Все эти объяснения, наверное, отражают действительно происшедшее событие, но нет в них чего-то особенного, берущего за душу. Все-таки вымысел интереснее и художественно убедительнее пресловутой жизненной правды. Так не будем заморачиваться дальнейшим выяснением, что происходило на самом деле, и опять обратимся к изложению буддийских текстов. Тем более что я не вижу принципиальных смысловых расхождений между исторически достоверной биографией Гаутамы Будды и преданиями о нем.

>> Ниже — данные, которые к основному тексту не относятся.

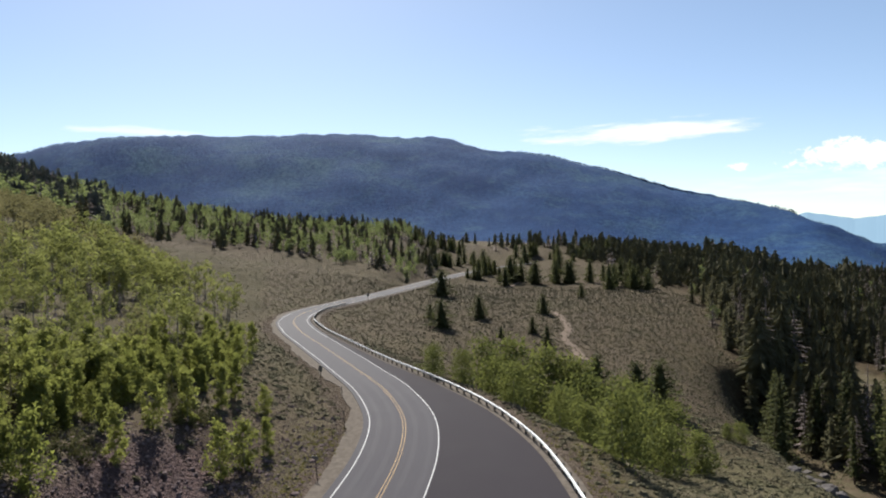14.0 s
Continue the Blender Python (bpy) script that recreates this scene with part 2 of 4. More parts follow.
def make_ground():
    s = Shade("hill_ground")
    big, mid, fine = s.noise(0.02, 4), s.noise(0.22, 5, 0.6), s.noise(2.2, 6, 0.65)
    dist, cell = s.cells(3.2)
    chips, chip_tone = s.cells(9.0)
    mask = s.split(s.attr("cover", "Color"))
    scree, litter, green = mask[0], mask[1], mask[2]
    meadow = s.ramp(mid, (0.25, (0.061, 0.045, 0.030)), (0.5, (0.094, 0.072, 0.050)), (0.75, (0.135, 0.109, 0.079)))
    meadow = s.mix(s.math("MULTIPLY", s.ramp(s.noise(0.55, 5, 0.7), (0.42, 0.0), (0.62, 1.0)), 0.6), meadow, (0.078, 0.081, 0.041))
    clump, clump_tone = s.cells(0.95)
    shrub = s.math("MULTIPLY", s.ramp(s.math("ADD", clump, s.math("MULTIPLY", fine, 0.5)), (0.55, 1.0), (0.78, 0.0)), s.ramp(s.split(clump_tone)[0], (0.25, 0.0), (0.45, 0.85)))
    meadow = s.mix(shrub, meadow, s.mix(s.split(clump_tone)[1], (0.057, 0.048, 0.026), (0.091, 0.083, 0.045)))
    stones = s.ramp(fine, (0.3, (0.051, 0.034, 0.037)), (0.55, (0.115, 0.079, 0.078)), (0.8, (0.213, 0.156, 0.146)))
    stones = s.mix(s.math("MULTIPLY", s.split(cell)[0], 0.5), stones, (0.161, 0.109, 0.105))
    stones = s.mix(s.math("MULTIPLY", s.split(chip_tone)[1], 0.45), stones, (0.036, 0.025, 0.026))
    floor = s.ramp(mid, (0.3, (0.024, 0.018, 0.011)), (0.7, (0.061, 0.045, 0.025)))
    grass = s.ramp(mid, (0.3, (0.041, 0.047, 0.018)), (0.7, (0.088, 0.083, 0.039)))
    c = s.mix(green, meadow, grass)
    c = s.mix(scree, c, stones)
    c = s.mix(litter, c, floor)
    c = s.mix(s.math("MULTIPLY", s.ramp(big, (0.4, 0.0), (0.65, 1.0)), 0.22), c, (0.099, 0.073, 0.059))
    c = s.mix(s.math("MULTIPLY", s.ramp(fine, (0.35, 1.0), (0.5, 0.0)), 0.4), c, (0.059, 0.046, 0.033))
    lumps = s.math("ADD", s.math("MULTIPLY", fine, 0.6), s.math("MULTIPLY", mid, 0.8))
    rubble = s.math("MULTIPLY", s.math("ADD", dist, s.math("MULTIPLY", chips, 0.5)), s.math("MULTIPLY", s.math("ADD", scree, 0.25), -1.1))
    s.bump(s.math("ADD", lumps, rubble), 1.0, 0.38)
    return s.done(c, 0.95)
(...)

Все еще крепко спали в доме Сиддхартхи Гаутамы. Ночь словно предоставляла его домочадцам как можно больше времени, чтобы набраться сил и пережить обрушившееся на них горе — его непонятное бегство. Казалось, они впали в забытье, темноту и молчание которого изредка нарушали мгновенные всплески ликующего света, идущего от неведомых источников, и чарующие, шепотные звуки оживающих предметов, стоявших в их спальне. Его жена Яшодхара, как все спящие люди, удалилась на время от обычного человеческого существования. В ее безмятежном и добром сне возвращалось к ней лучшее и радостное, что она увидела и пережила до этой ночи.
Как рассказывает предание, боги посреди ночи разбудили спавшего глубоким сном Сиддхартху. Он, словно лунатик, пошатываясь, вошел в ту часть дворца, где спали его многочисленные наложницы.
Каково ему было увидеть этих молодых женщин в их сонном непотребстве! Они хаотично разметались на коврах в огромной спальне, словно поверженное войско, частью перебитое, а частью умирающее. А лучше сказать, словно выброшенные на берег рыбы с открытыми и полуоткрытыми ртами. Стоны и бессвязные фразы, которые они бормотали, повторялись, как эхо, опять и опять во всех закоулках его сознания. Останься он среди этих танцовщиц и певуний чуть дольше — и скрежет их зубов и храп разорвали бы ему череп. Отвращение к этим, как ему казалось еще вчера, грациозным и музыкальным созданиям заставило его резко развернуться и выбежать из спальни, внешне напоминающей чертоги бога Индры, захваченные демоницами[252].